4. Sandblasting machine abrasive position
(1) The typical particle size distribution for the grit blast treatment is as follows: 0.4-0.8mm for finer surface roughness; 0.4-1.2mm for coarser surface roughness; 0.2-1.9mm for severely pitted old steel plates, requiring a high degree of roughness; and 1.2-1.9mm for new steel plates without pitting, also requiring a high degree of roughness.
For metal abrasives, the test can be conducted according to ISO 11126, whereas for non-metallic abrasives, the test should be carried out based on ISO 11127.
(2) After testing the pH value of 100g of abrasive powder, take 50g and mix it with 200mL of distilled water. Ensure thorough mixing. The pH value of the mixture, measured with an electronic pH meter with an accuracy of ±0.01, must not be below 6.2.
(3) Electrical Conductivity of Water-Soluble Salts
① Conductivity testing equipment: Conductivity meter, measuring range of 0-10000 s/cm; two glass test tubes, 400mL and 100mL; one measuring cup, 250mL; a stirring rod; distilled water; plastic examination gloves; plastic sample bags; a stopwatch; Quantab sodium chloride test strips.

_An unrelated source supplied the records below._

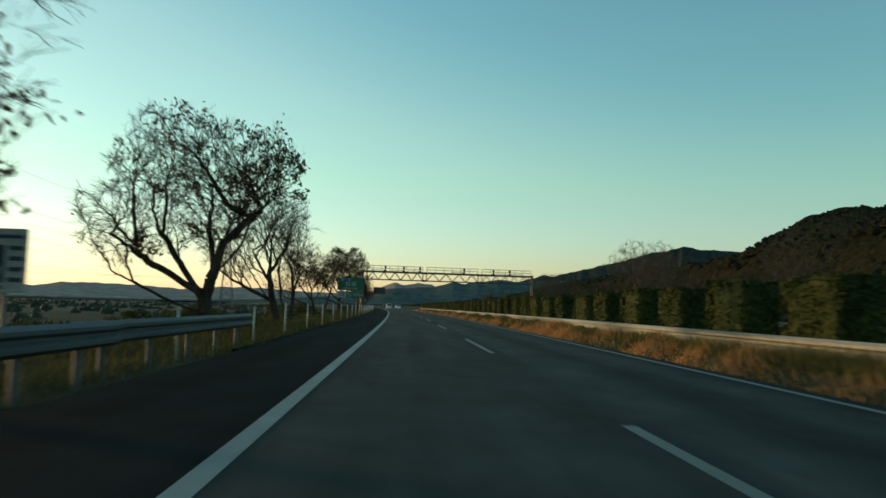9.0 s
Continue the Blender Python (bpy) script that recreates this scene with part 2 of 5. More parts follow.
M_CARDARK = surface("dark_car_paint", (0.02, 0.022, 0.026), (0.03, 0.032, 0.036), 1.0, 0.25, bump=0.0)
M_CARGLASS = surface("car_glass", (0.012, 0.014, 0.016), (0.02, 0.022, 0.024), 1.0, 0.08, bump=0.0)
M_TAIL = surface("tail_lamp", (0.25, 0.01, 0.01), (0.32, 0.015, 0.012), 3.0, 0.3, bump=0.0)


def hill_material(name, a, b_, c, scale, relief=0.9, far=None, crowns=0.0):
    """Woods seen from afar; crowns: how many tree-tops there are to a metre."""
    m, n, l, b = nodes_of(name, 1.0)
    b.inputs["Specular IOR Level"].default_value = 0.0
    broad = noise_tex(n, l, scale, 6.0, 0.62)
    col = ramp(n, l, broad, [(0.3, a), (0.5, b_), (0.7, c)])
    fine = noise_tex(n, l, scale * 9, 4.0, 0.7)
    col = mixed(n, l, 1.0, col, ramp(n, l, fine, [(0.3, (0.6, 0.6, 0.6)), (0.7, (1.35, 1.35, 1.3))]), "MULTIPLY")
    height, deep = fine, 3.0
    if crowns:
        tc, cell = n.new("ShaderNodeTexCoord"), n.new("ShaderNodeTexVoronoi")
        cell.inputs["Scale"].default_value = crowns
        l.new(tc.outputs["Object"], cell.inputs["Vector"])
        grey = n.new("ShaderNodeRGBToBW")
        l.new(cell.outputs["Color"], grey.inputs[0])
        col = mixed(n, l, 1.0, col, ramp(n, l, grey.outputs[0], [(0.2, (0.82, 0.86, 0.80)), (0.5, (0.97, 0.96, 0.95)), (0.8, (1.18, 1.04, 0.96))]), "MULTIPLY")
        dome = n.new("ShaderNodeMath")
        dome.operation = "SUBTRACT"
        dome.inputs[0].default_value = 1.0
        l.new(cell.outputs["Distance"], dome.inputs[1])
        height, deep = dome.outputs[0], 1.6
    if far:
        # brown broad-leaved wood near by; evergreen farther off, haze painted into its tone
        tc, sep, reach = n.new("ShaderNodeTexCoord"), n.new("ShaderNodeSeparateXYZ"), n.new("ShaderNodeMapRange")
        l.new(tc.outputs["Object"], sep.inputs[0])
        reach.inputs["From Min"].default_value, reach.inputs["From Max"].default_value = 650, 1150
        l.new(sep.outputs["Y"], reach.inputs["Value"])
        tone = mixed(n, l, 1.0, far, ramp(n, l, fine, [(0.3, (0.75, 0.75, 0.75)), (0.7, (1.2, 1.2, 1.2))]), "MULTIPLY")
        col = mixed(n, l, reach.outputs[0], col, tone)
    l.new(col, b.inputs["Base Color"])
    bumped(n, l, b, height, relief, deep)
    return m


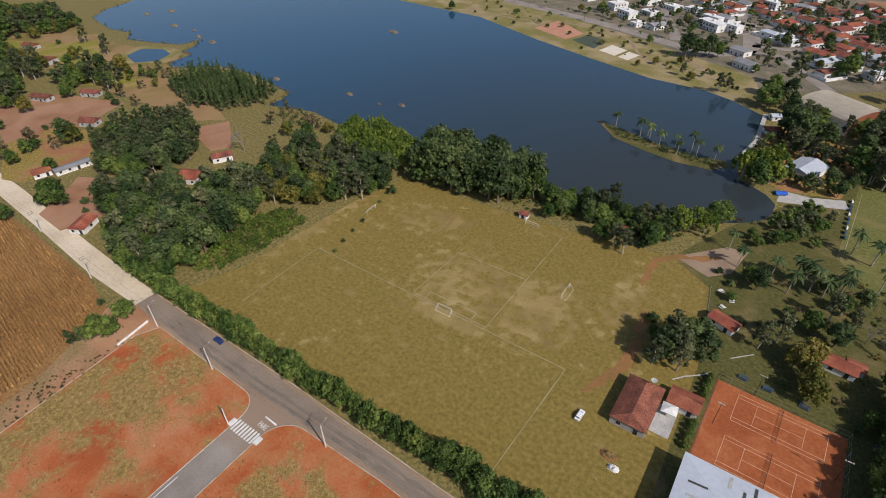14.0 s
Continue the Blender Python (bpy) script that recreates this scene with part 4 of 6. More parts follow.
plants(["grey", "brown", "dark"], [(-122, 283.2), (-117, 283.9), (-111, 286), (-111.5, 279), (-108.4, 285), (-125, 284.7)], 0.6, 0.8, "grey-green scrub tree by the road wall")
plants(["bare", "brown", "bare", "grey"], [(-112.6, 274.4), (-106, 275.9), (-94.4, 279.9), (-89.3, 280.3), (-96.8, 274.5), (-99.1, 270.2), (-92, 284.5), (-90.2, 273.5), (-87.4, 283.2), (-101, 279), (-86, 266), (-86.5, 258)], 0.8, 1.1, "tangled grey scrub in the yard")
plants(["brown", "bare", "bush"], [(-100.6, 219), (-117, 245.5), (-112.9, 244), (-118.2, 242.3), (-107.7, 240.5), (-106.6, 256.1), (-110.1, 259.1), (-104.8, 259.8), (-110, 236), (-104, 233)], 0.45, 0.75, "half-bare grey scrub in the yard")
plants(["green", "dark", "olive", "grey"], [(-77, 247.5), (-77.2, 231.4), (-70.9, 231.2), (-67.7, 243.5), (-73.7, 224.5), (-67.2, 224.5), (-58.7, 247.2), (-62.9, 244.2), (-53.6, 238.5), (-57.6, 235.7), (-62.7, 236.9), (-66.4, 216.4), (-77, 217.1), (-74, 211.1), (-74.8, 204.5), (-65.1, 207.3), (-59.9, 214.8), (-69.4, 202.4), (-56.2, 211.7), (-70.7, 215.5), (-69.3, 237.2), (-63.8, 229.1), (-72, 196), (-66, 198), (-60, 203), (-77, 239), (-70, 191), (-58, 196), (-52, 202)], 0.75, 1.05, "leafy tree on the wooded plot")
plants(["green", "bush", "olive"], [(-61.3, 258.8), (-57.3, 256), (-53.5, 253.3), (-55, 218.3), (-53.7, 225.2), (-50.3, 218.3), (-51.7, 222.6), (-51.1, 236.3), (-49.6, 211)], 0.5, 0.8, "small round tree on the wooded plot")
plants(["bare", "brown", "brown"], [(-78.4, 269.7), (-72.1, 267.5), (-77.6, 260.5), (-70.2, 278.7), (-76.3, 276.2), (-65.1, 269.1), (-72.3, 258.1), (-67.3, 210.4), (-62.7, 226.2), (-80, 264), (-75, 264), (-66, 255)], 0.6, 0.95, "grey brush tangle by the wall")
plants("palm", [(-62, 262), (-71, 192), (-64, 190)], 0.75, 0.85, "palm on the wooded plot")
plants("palm", [(-45.2, 230.7), (-34.6, 240.4)], 0.3, 0.35, "small young palm beside the kerb")
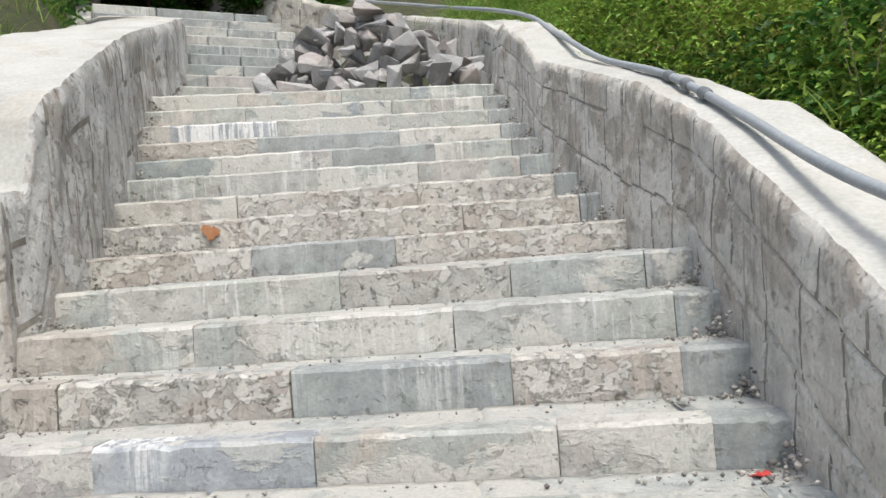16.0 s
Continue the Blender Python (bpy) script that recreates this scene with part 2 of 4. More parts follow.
ROCK = stone_mat("quarried_rock", [(0.15, 0.15, 0.155), (0.3, 0.3, 0.3), (0.44, 0.38, 0.35), (0.2, 0.2, 0.205), (0.48, 0.47, 0.46), (0.27, 0.25, 0.24), (0.17, 0.17, 0.175)], (0.33, 0.325, 0.32), (0.5, 0.48, 0.46), (0.57, 0.68), drips=0.0, bump=0.6)
DARK_ROCK = mat("dark_rock", [(0.1, 0.095, 0.088), (0.22, 0.2, 0.185), (0.38, 0.36, 0.33)], scale=9, bump=1.0, fine=34, bump_dist=0.03, mid=1.2,
                second=(0.36, 0.33, 0.3), second_scale=3.0, second_range=(0.56, 0.68))


# ---- helpers for building ----
def link(name, verts, faces, materials, parent=None, label="", smooth=False, index=None):
    me = bpy.data.meshes.new(name)
    me.from_pydata(verts, [], faces)
    for m in (materials if isinstance(materials, (list, tuple)) else [materials]):
        me.materials.append(m)
    if index is not None:
        me.polygons.foreach_set("material_index", np.asarray(index, dtype=np.int32))
    if smooth:
        me.polygons.foreach_set("use_smooth", np.ones(len(me.polygons), dtype=bool))
    me.update()
    ob = new(name, me)
    if parent:
        ob.parent = parent
    if label:
        ob["label"] = label
    return ob


def part(name, bm, material, parent, label="", smooth=False):
    me = bpy.data.meshes.new(name)
    if smooth:
        for f in bm.faces:
            f.smooth = True
    bm.to_mesh(me)
    bm.free()
    me.materials.append(material)
    ob = new(name, me)
    ob.parent = parent
    if label:
        ob["label"] = label
    return ob


def nz(x, y, z, s=1.0):
    return noise.noise((x * s, y * s, z * s))


def lerp_table(table, v, i=1):
    return float(np.interp(v, [r[0] for r in table], [r[i] for r in table]))


# ---- plan: y along the climb, x of the inner faces, z of the nosings ----
RIGHT = [(-4.0, 1.24), (0, 1.22), (3.5, 1.18), (5, 1.14), (7.5, 1.10), (9.3, 1.07), (10.2, 0.95), (11.4, 0.72), (13.7, 0.27), (16.35, -0.90), (16.9, -1.18)]
LEFT = [(-4.0, -1.6), (0, -1.58), (3.9, -1.56), (4.15, -1.58), (6.5, -1.68), (9.0, -1.86), (10.0, -2.0), (12.7, -2.5), (13.3, -2.62), (14.3, -3.1), (15.4, -3.65), (17.2, -4.35)]
# nosing at the right wall, its height, and the degrees by which the left end lies nearer
STEPS = [(2.09, 0.89, 0), (2.42, 1.04, 0), (2.85, 1.17, 1), (3.50, 1.32, 0), (3.80, 1.46, 1), (4.79, 1.61, 0), (5.09, 1.75, 0), (5.49, 1.91, 0),
         (5.76, 2.05, -1), (6.05, 2.19, -1), (7.00, 2.34, 2), (7.30, 2.50, 3), (7.70, 2.66, 4), (8.05, 2.82, 3), (8.38, 2.98, 4), (8.68, 3.12, 2),
         (9.38, 3.30, 4), (9.66, 3.46, 5), (9.89, 3.61, 6), (10.17, 3.75, 7), (11.33, 3.91, 5), (11.57, 4.07, 6), (11.86, 4.25, 8),
         (12.31, 4.40, 9), (12.61, 4.56, 8), (12.99, 4.74, 9), (13.28, 4.92, 10), (13.64, 5.09, 11), (14.34, 5.26, 18), (14.70, 5.44, 18),
         (15.05, 5.61, 18), (15.49, 5.80, 20), (15.80, 5.97, 20), (16.05, 6.13, 21), (16.31, 6.30, 22), (16.55, 6.46, 23), (16.81, 6.63, 24)]
BELOW = [(2.09 - 0.36 * i, 0.89 - 0.15 * i, 0) for i in range(1, 16)]
STEPS = BELOW[::-1] + STEPS
FIRST = len(BELOW)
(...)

② The test procedure requires the use of plastic disinfectant gloves to prevent contamination from sweat throughout the entire sampling, calibration, and testing process. Approximately 5g of sample is needed for each test. To ensure representative sampling, one can collect samples during the sand pouring or from the abrasive pile or bag. Before each test, the conductivity meter must be calibrated using calibration fluid. Pour the calibration fluid into a clean 100mL beaker, wash the probe inside. Discard the used calibration fluid and rinse with fresh calibration fluid once more. Then, add another 50mL of calibration fluid to the beaker, submerge the probe, turn on the conductivity meter, and adjust the knob to 1.0 ohm·cm. Before the formal test, rinse the beakers, measuring cups, funnels, stirrers, and probes. Take 200mL of the abrasive sample and pour it into a 400mL wide-mouth beaker, stirring for 1 minute until the water and abrasive are evenly mixed. Then, stir for an additional 8 minutes, let the water settle, and stir for another 1 minute. Ensure the total stirring time is about 10 minutes to allow the salt in the abrasive to fully dissolve in the water. Then, filter the solution soaked in the abrasive through filter paper into a 100mL beaker, discard the first 10mL of filtrate, and use the middle 50mL for testing. Submerge the probe in the solution, turn on the conductivity meter, and measure the conductivity. To ensure the accuracy of the measurement data, it is recommended to conduct several tests.